Au cabinet du ministre de la Justice, Simon Jolin-Barrette, responsable de l’IVAC, on m’a informé que la réforme de l’IVAC qui est en chantier allait permettre d’élargir le nombre de professionnels aptes à prendre des mandats de l’IVAC, imposer des délais maximaux pour que les professionnels soient remboursés – un problème récurrent en certains endroits – et réduire la bureaucratie et la paperasse...

Tout cela est juste et bon. Mais ça ne changera rien pour Mme Belley dans l’immédiat. La dernière fois que je l’ai appelée, elle était encore aussi découragée par la paperasse, les messages laissés dans des boîtes vocales qui sont retournés deux, trois jours plus tard, les réponses incertaines...
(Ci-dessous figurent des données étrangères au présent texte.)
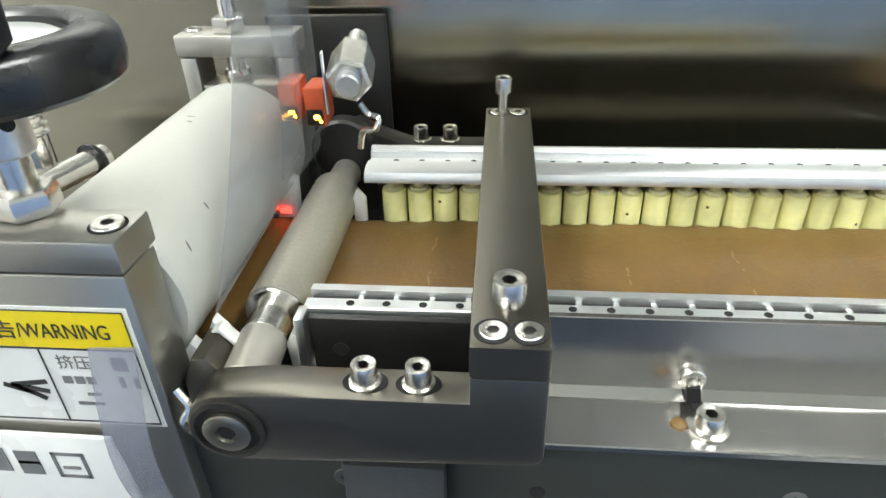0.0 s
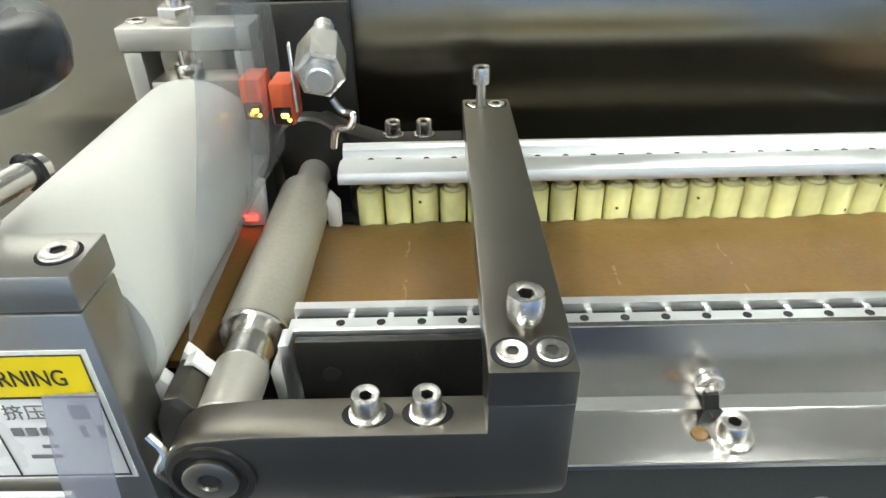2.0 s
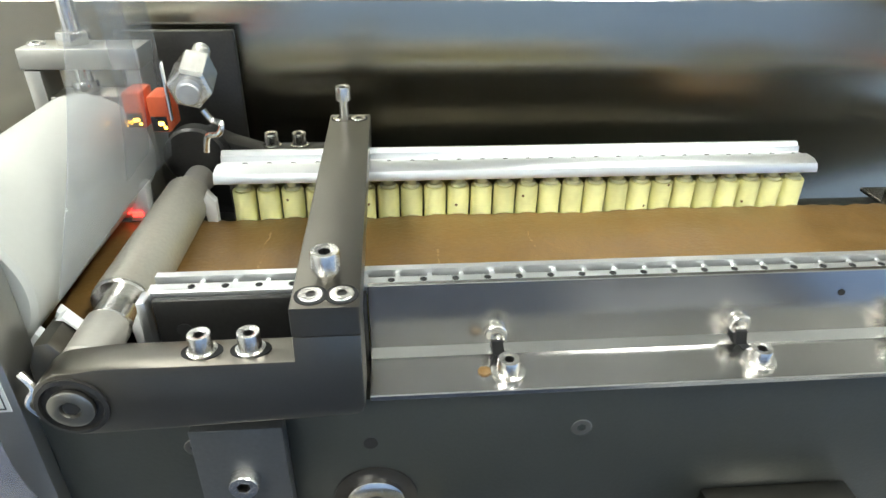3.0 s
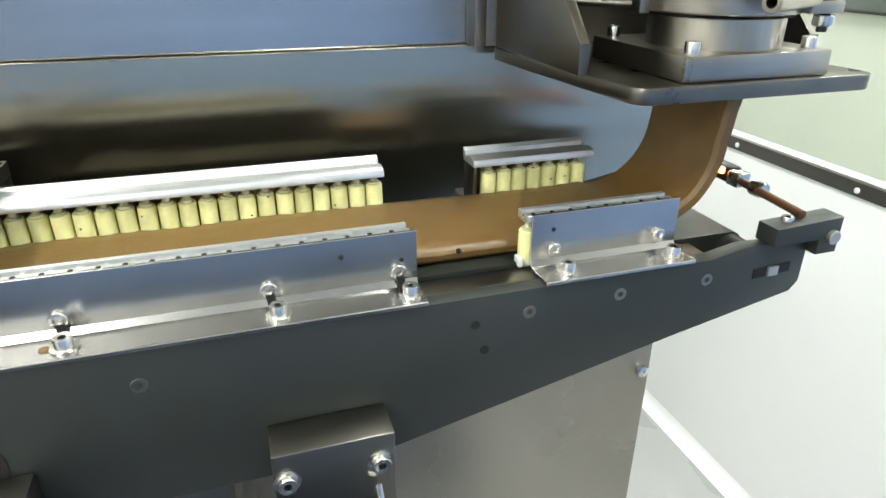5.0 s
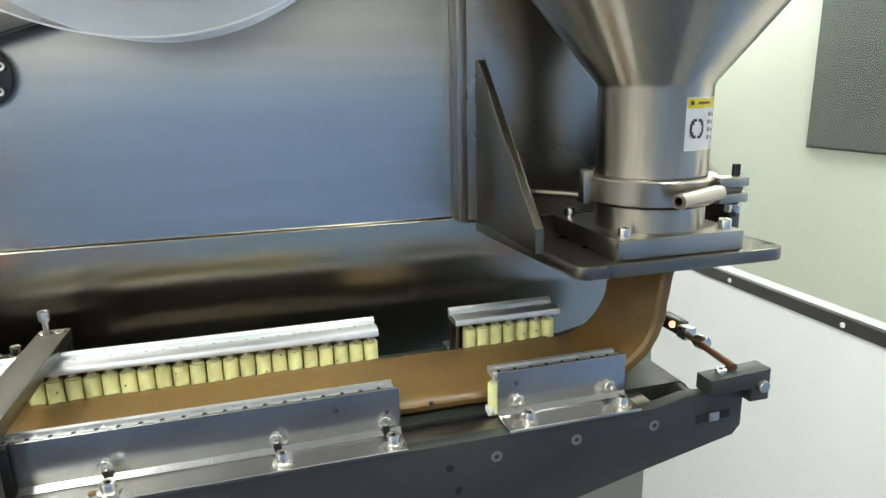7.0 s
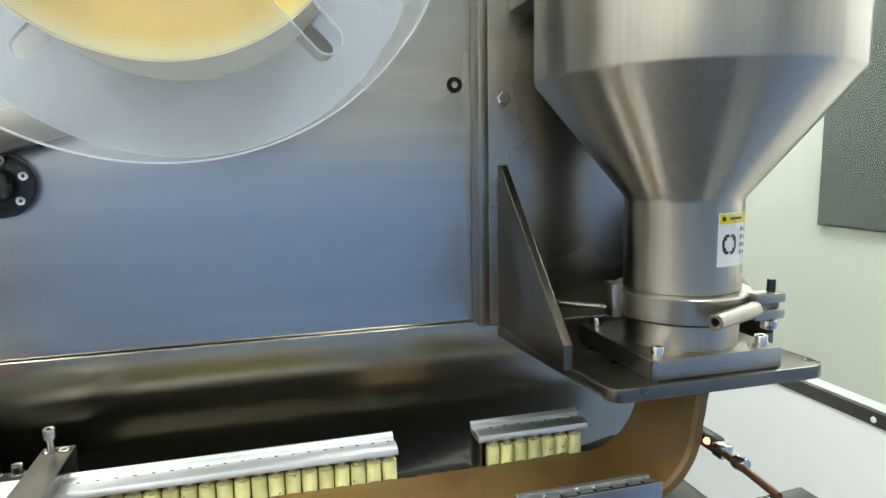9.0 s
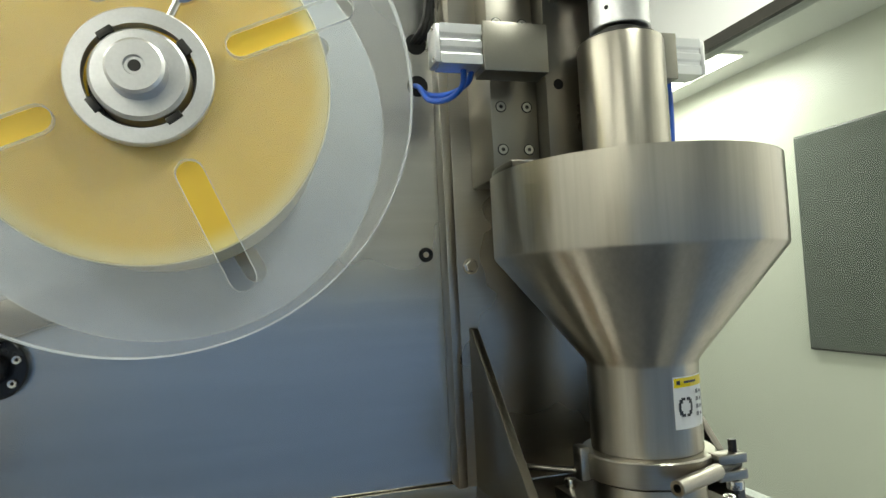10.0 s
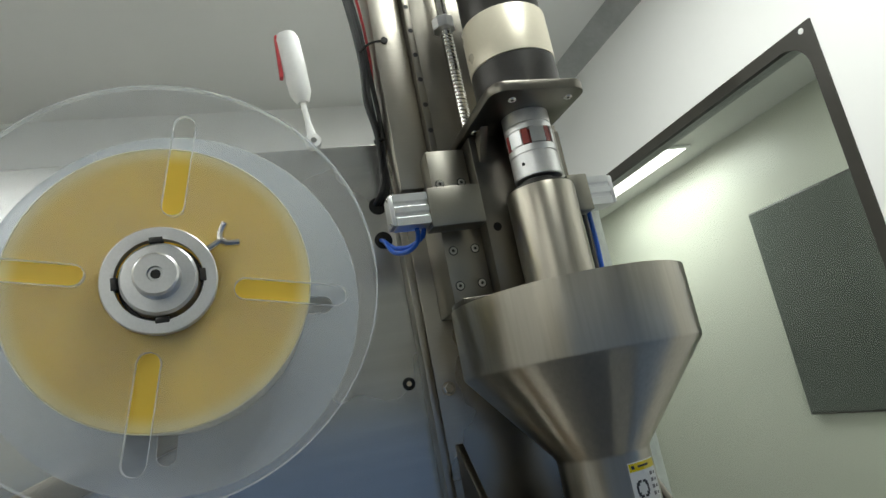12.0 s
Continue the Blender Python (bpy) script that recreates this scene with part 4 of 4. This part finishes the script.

Je l’écoutais me raconter et, franchement, le détail des navigations de Mme Belley dans la bureaucratie est universel, je l’ai entendu mille fois. C’est… compliqué. Imaginez, me dit-elle, je suis vaillante et éduquée : « Les gens pas instruits, m’a-t-elle demandé, ils font comment ? »

Je ne sais pas, Mme Belley, je ne sais pas...

— Un photographe jeudi ? Ah non, Monsieur, je m’en vais me reposer en Gaspésie…

— On trouvera un autre moment, alors. Je peux vous poser une question indiscrète ?

— Bien sûr !

— Vous avez quel âge, Mme Belley ?

— 75 !

— Pardon ?

PHOTO EDOUARD PLANTE-FRÉCHETTE, LA PRESSE

Carole Belley

J’étais ébahi. Je lui donnais 62, 63. J’étais admiratif : à 75 ans, grand-maman Belley navigue à temps plein d’une main ferme sur cette mer d’icebergs à formulaires et à acronymes... Pour ses petits-enfants.

Je lui ai dit que je l’imaginais plus jeune...

« Les gens disent toujours ça, Monsieur. Tout le monde est surpris ! Je suis encore très alerte, je marche vite, je pense vite, je parle vite. »

J’ai oublié de vous dire une chose, Mme Belley : vous êtes admirable, merci.